» **Collected data**:
━━━━━━━━━━━━━━━━━━━━━━━━━━━━━━
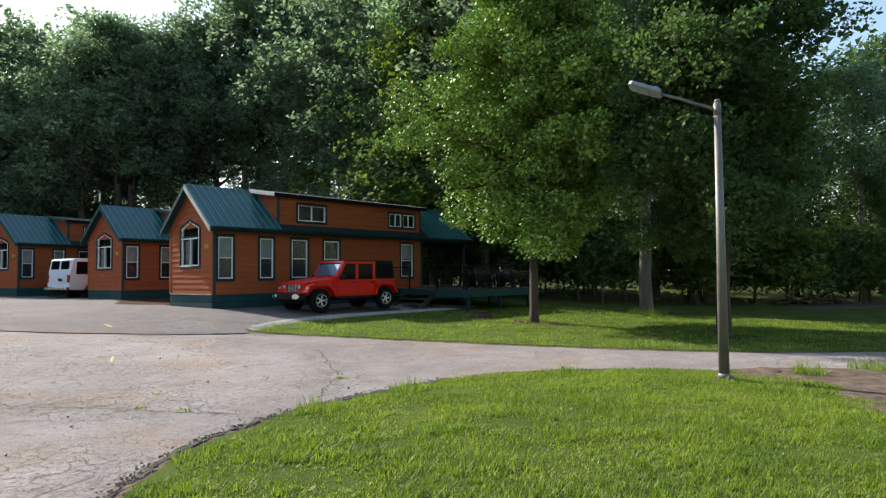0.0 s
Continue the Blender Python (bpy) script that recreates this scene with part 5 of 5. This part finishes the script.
def build_chair(m, paint, label):
    c = thing("deck_chair", m, label, "chair", "chairs on the deck")
    for s in (-1, 1):
        part("leg", bx(-0.30, -0.24, s * 0.29 - 0.02, s * 0.29 + 0.02, 0, 0.52, 0.005), paint, c)
        part("side_rail", prism(bmesh.new(), ((-0.34, 0.40), (-0.30, 0.34), (0.42, 0.02), (0.52, 0.02)), 1, s * 0.25 - 0.015, s * 0.25 + 0.015), paint, c)
        part("armrest", bx(-0.36, 0.36, s * 0.33 - 0.06, s * 0.33 + 0.06, 0.52, 0.545, 0.006), paint, c)
        part("back_post", bx(0.26, 0.31, s * 0.29 - 0.02, s * 0.29 + 0.02, 0.1, 0.53, 0.004), paint, c)
    for k in range(5):
        x = -0.30 + 0.11 * k
        part("seat_slat", bx(x, x + 0.09, -0.26, 0.26, 0.385 - 0.06 * k * 0.6, 0.405 - 0.06 * k * 0.6, 0.004), paint, c)
    for k in range(5):
        y = -0.22 + 0.11 * k
        h = 1.02 - 0.06 * abs(k - 2) ** 1.5
        part("back_slat", prism(bmesh.new(), ((0.20, 0.24), (0.22, 0.24), (0.22 + 0.35 * h, h), (0.20 + 0.35 * h, h)), 1, y - 0.045, y + 0.045), paint, c)
    return c


ch = build_chair(pose(11.3, -4.9, DZ, 0, 0, 20), BLACK, "dark slatted lounge chair on the deck")
copy_thing(ch, pose(12.0, -3.4, DZ, 0, 0, -30))
copy_thing(ch, pose(9.3, -5.2, DZ, 0, 0, 70))
tb = thing("deck_table", pose(10.3, -4.3, DZ), "black metal table on the deck", "table")
part("tabletop", bx(-0.6, 0.6, -0.45, 0.45, 0.70, 0.735, 0.01), IRON, tb)
for sx in (-1, 1):
    for sy in (-1, 1):
        part("leg", tube(bmesh.new(), (sx * 0.52, sy * 0.38, 0), (sx * 0.5, sy * 0.36, 0.70), 0.02, None, 6), IRON, tb)
# charcoal grill by the steps
gr = thing("grill", pose(7.0, -1.2, hgt(7.0, -1.2) + 0.04), "black charcoal grill with a pale side shelf", "grill")
part("bowl", ring_mesh(bmesh.new(), ((0.05, 0.0), (0.2, 0.06), (0.28, 0.18), (0.29, 0.26), (0.27, 0.27), (0.0, 0.27)), 18), IRON, gr).matrix_local = pose(0, 0, 0.75, 90)
part("lid", ring_mesh(bmesh.new(), ((0.30, 0.0), (0.28, 0.10), (0.2, 0.2), (0.05, 0.25), (0.0, 0.25)), 18), IRON, gr).matrix_local = pose(0, 0, 1.03, 90)
part("shelf", bx(-0.62, -0.30, -0.2, 0.2, 0.96, 0.99, 0.008), GREY, gr)
for a in (0, 120, 240):
    part("leg", tube(bmesh.new(), (0.2 * math.cos(radians(a)), 0.2 * math.sin(radians(a)), 0.85), (0.34 * math.cos(radians(a)), 0.34 * math.sin(radians(a)), 0), 0.014, None, 6), IRON, gr)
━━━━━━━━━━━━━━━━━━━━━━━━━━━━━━
Every line of the material is to be quoted exactly, with no pictures carried over.

0.0 s
Continue the Blender Python (bpy) script that recreates this scene with part 5 of 5. This part finishes the script.
def build_chair(m, paint, label):
    c = thing("deck_chair", m, label, "chair", "chairs on the deck")
    for s in (-1, 1):
        part("leg", bx(-0.30, -0.24, s * 0.29 - 0.02, s * 0.29 + 0.02, 0, 0.52, 0.005), paint, c)
        part("side_rail", prism(bmesh.new(), ((-0.34, 0.40), (-0.30, 0.34), (0.42, 0.02), (0.52, 0.02)), 1, s * 0.25 - 0.015, s * 0.25 + 0.015), paint, c)
        part("armrest", bx(-0.36, 0.36, s * 0.33 - 0.06, s * 0.33 + 0.06, 0.52, 0.545, 0.006), paint, c)
        part("back_post", bx(0.26, 0.31, s * 0.29 - 0.02, s * 0.29 + 0.02, 0.1, 0.53, 0.004), paint, c)
    for k in range(5):
        x = -0.30 + 0.11 * k
        part("seat_slat", bx(x, x + 0.09, -0.26, 0.26, 0.385 - 0.06 * k * 0.6, 0.405 - 0.06 * k * 0.6, 0.004), paint, c)
    for k in range(5):
        y = -0.22 + 0.11 * k
        h = 1.02 - 0.06 * abs(k - 2) ** 1.5
        part("back_slat", prism(bmesh.new(), ((0.20, 0.24), (0.22, 0.24), (0.22 + 0.35 * h, h), (0.20 + 0.35 * h, h)), 1, y - 0.045, y + 0.045), paint, c)
    return c


ch = build_chair(pose(11.3, -4.9, DZ, 0, 0, 20), BLACK, "dark slatted lounge chair on the deck")
copy_thing(ch, pose(12.0, -3.4, DZ, 0, 0, -30))
copy_thing(ch, pose(9.3, -5.2, DZ, 0, 0, 70))
tb = thing("deck_table", pose(10.3, -4.3, DZ), "black metal table on the deck", "table")
part("tabletop", bx(-0.6, 0.6, -0.45, 0.45, 0.70, 0.735, 0.01), IRON, tb)
for sx in (-1, 1):
    for sy in (-1, 1):
        part("leg", tube(bmesh.new(), (sx * 0.52, sy * 0.38, 0), (sx * 0.5, sy * 0.36, 0.70), 0.02, None, 6), IRON, tb)
# charcoal grill by the steps
gr = thing("grill", pose(7.0, -1.2, hgt(7.0, -1.2) + 0.04), "black charcoal grill with a pale side shelf", "grill")
part("bowl", ring_mesh(bmesh.new(), ((0.05, 0.0), (0.2, 0.06), (0.28, 0.18), (0.29, 0.26), (0.27, 0.27), (0.0, 0.27)), 18), IRON, gr).matrix_local = pose(0, 0, 0.75, 90)
part("lid", ring_mesh(bmesh.new(), ((0.30, 0.0), (0.28, 0.10), (0.2, 0.2), (0.05, 0.25), (0.0, 0.25)), 18), IRON, gr).matrix_local = pose(0, 0, 1.03, 90)
part("shelf", bx(-0.62, -0.30, -0.2, 0.2, 0.96, 0.99, 0.008), GREY, gr)
for a in (0, 120, 240):
    part("leg", tube(bmesh.new(), (0.2 * math.cos(radians(a)), 0.2 * math.sin(radians(a)), 0.85), (0.34 * math.cos(radians(a)), 0.34 * math.sin(radians(a)), 0), 0.014, None, 6), IRON, gr)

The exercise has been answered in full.